- _Aim of the task_: Every entry below should be transcribed exactly; pictures stay out of the copy.

[Scripts that build animated scenes]
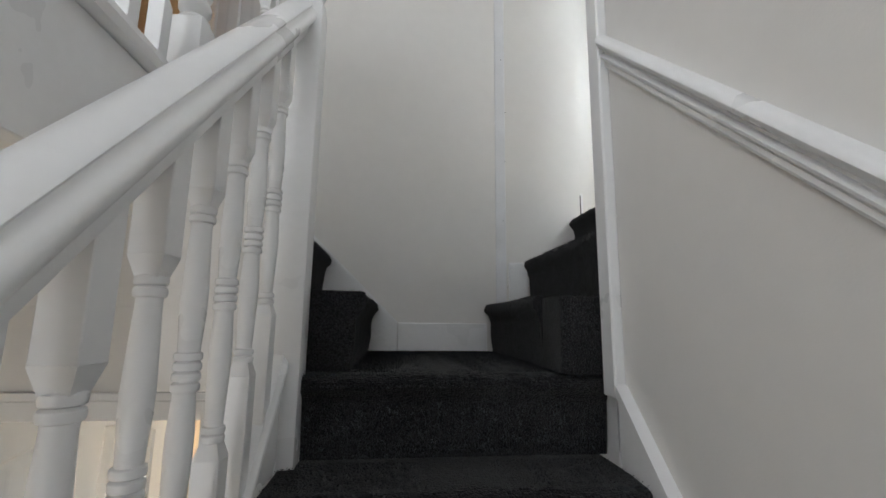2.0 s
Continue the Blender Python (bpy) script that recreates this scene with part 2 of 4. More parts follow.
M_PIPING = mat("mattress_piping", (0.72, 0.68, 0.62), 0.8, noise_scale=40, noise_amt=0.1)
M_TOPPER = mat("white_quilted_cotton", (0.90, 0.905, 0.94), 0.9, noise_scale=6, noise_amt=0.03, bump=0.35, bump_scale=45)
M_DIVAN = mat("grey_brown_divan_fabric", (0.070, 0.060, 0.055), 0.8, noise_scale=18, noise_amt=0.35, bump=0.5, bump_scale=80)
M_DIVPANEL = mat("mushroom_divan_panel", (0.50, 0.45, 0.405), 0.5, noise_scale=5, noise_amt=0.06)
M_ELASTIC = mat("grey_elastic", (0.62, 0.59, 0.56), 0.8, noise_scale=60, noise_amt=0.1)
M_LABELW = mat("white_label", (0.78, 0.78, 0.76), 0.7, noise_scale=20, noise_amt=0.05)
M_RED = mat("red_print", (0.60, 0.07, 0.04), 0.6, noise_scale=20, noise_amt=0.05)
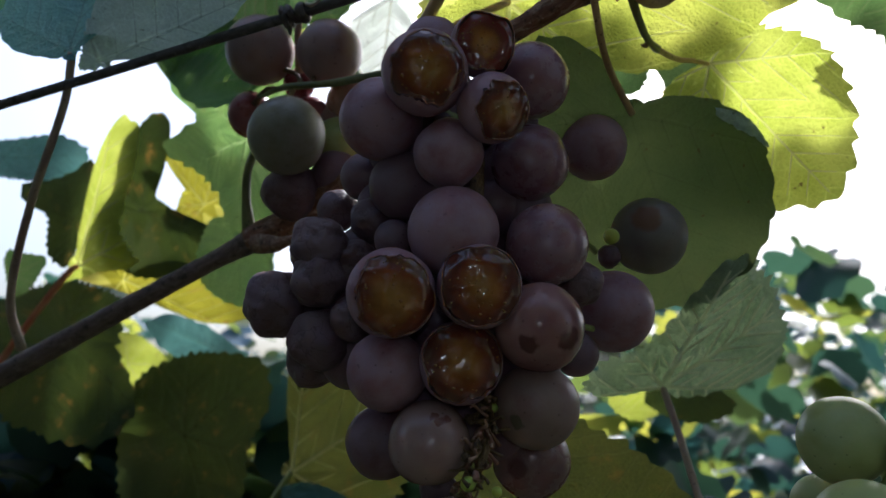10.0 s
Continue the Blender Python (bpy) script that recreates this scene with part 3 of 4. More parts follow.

- _Complete output_:
2.0 s
Continue the Blender Python (bpy) script that recreates this scene with part 2 of 4. More parts follow.
M_PIPING = mat("mattress_piping", (0.72, 0.68, 0.62), 0.8, noise_scale=40, noise_amt=0.1)
M_TOPPER = mat("white_quilted_cotton", (0.90, 0.905, 0.94), 0.9, noise_scale=6, noise_amt=0.03, bump=0.35, bump_scale=45)
M_DIVAN = mat("grey_brown_divan_fabric", (0.070, 0.060, 0.055), 0.8, noise_scale=18, noise_amt=0.35, bump=0.5, bump_scale=80)
M_DIVPANEL = mat("mushroom_divan_panel", (0.50, 0.45, 0.405), 0.5, noise_scale=5, noise_amt=0.06)
M_ELASTIC = mat("grey_elastic", (0.62, 0.59, 0.56), 0.8, noise_scale=60, noise_amt=0.1)
M_LABELW = mat("white_label", (0.78, 0.78, 0.76), 0.7, noise_scale=20, noise_amt=0.05)
M_RED = mat("red_print", (0.60, 0.07, 0.04), 0.6, noise_scale=20, noise_amt=0.05)
10.0 s
Continue the Blender Python (bpy) script that recreates this scene with part 3 of 4. More parts follow.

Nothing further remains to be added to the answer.